Most enterprises today lock away data behind multiple silos. When most people think of these silos, data marts and other old school data architecture approaches usually come to mind. But the modern cloud environment has made things much more complex.
Fractured, siloed data environments are not beneficial to any business looking to actually drive value from their data and use it to improve decision-making across the board. In order to empower employees, data must be clean, updated and accessible at all times. For some organizations – especially those with a history of data being locked away by specific departments – getting data to a useful state can be a monumental task.
While there are two common approaches to overcoming these data silos – data lakehouses and data warehouses – there has long been a debate about which is better (and why).
To investigate further, we need to start by looking at the traditional definition of each.
According to industry publication TechTarget, a data lakehouse is a data management architecture that combines the benefits of a traditional data warehouse and a data lake. It seeks to merge the ease of access and support for enterprise analytics capabilities found in data warehouses with the flexibility and relatively low cost of the data lake.
The major attribute of a data lakehouse is that it’s usually made up of unstructured data, stored in its native format, without there being a specific purpose in mind when it was stored.
On the other hand, a data warehouse is a database which is optimized for analytics, scale and ease of use.
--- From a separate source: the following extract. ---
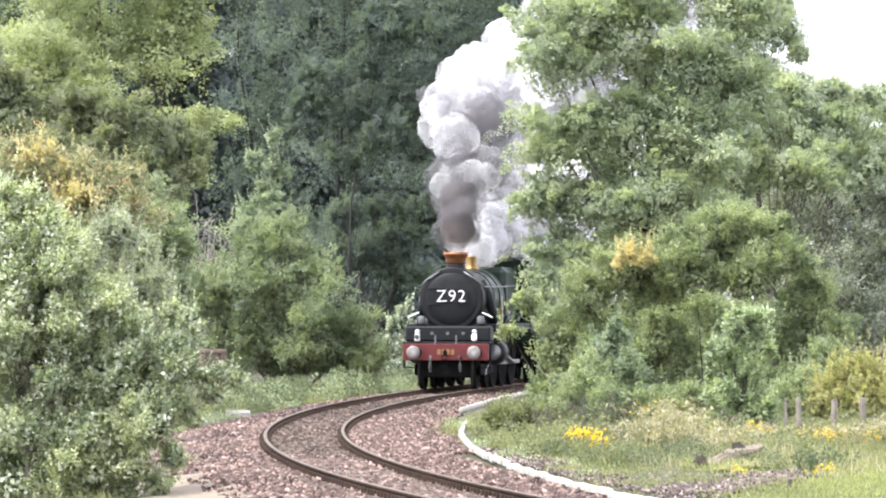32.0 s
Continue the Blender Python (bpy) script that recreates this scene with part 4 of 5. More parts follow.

Data warehouses often contain a large amount of historical data, intended for queries and analysis.
The major difference between a data warehouse and a data lakehouse is that the data warehouse is made up of structured data; i.e., data that has already undergone a transformation process to get where it is today.
This leads us to the question of which is better to power your organization’s decision-making, but a better question is: are there certain situations where one should be used instead of the other? And how can these approaches help solve the problem of siloed data within my organization?
When it comes right down to it, data lakehouses and data warehouses actually complement each other. Data lakehouses are great for working with data stored in the flat architecture of a data lake, where data is left in its native format. Data warehouses, on the other hand, are great for large analysis workloads, due to the data being structured and ready to be worked with. Very few organizations will be able to claim their data is all optimized in a single format, with no additional work needed for employees to utilize it for decision making.
For this reason, we often see organizations deciding that the only real answer to the “which is better” question is “both.” A company’s finance team typically will want their data to be structured, clean data from a warehouse, while teams such as those in marketing would be more than happy to review unstructured, immediate data as it is added to their data lake.
Having both types in play within their organizations enables those looking to work with data to be able to simply use the best tool for the job.
Solving the Complexity Issue
Now that we understand the answer to be “both,” what remains is our data complexity problem, where there is siloed data in a fractured environment that employees are looking to use. Putting a company’s data in the cloud is often seen as the answer here – but the internet is littered with stories of organizations attempting a migration from data lakehouses and/or data warehouses to the cloud and only finding failure.
For many, their data migrations grind to a halt because success depends on pushing users such as business analysts and data scientists to change their habits around how they pull, access and utilize data. No small task indeed.
The amount of data an organization captures and looks to make use of will only continue to grow. There will also be an increasing amount of potential uses for that data. New business models, new insights, new ways to improve operations or reach customers – and all reliant on a reliable, real-time analysis of data. Complexity will increase as time goes on – that’s a fact.
What organizations need to solve the complexity problem – and set themselves up for future data use (and success) is one interface to data that all consumers can access. This is where the idea of a universal semantic layer – a representation of data that helps users access and consume it using common business terms – makes sense. By creating a central, consolidated location for all your company’s data, end-users – be they business users or data analysts – have access to the same source, and can choose the tools they want to use with said data.
With a universal semantic layer, organizations can provide access to both the warehouse and the data lake, and not care about the data’s location or level of complexity. Providing access to both the raw and prepared data means both approaches are supported, giving different business functions the ability to use the tools they feel are best suited to them – and no one has to worry about the complexity or accuracy of the data being used.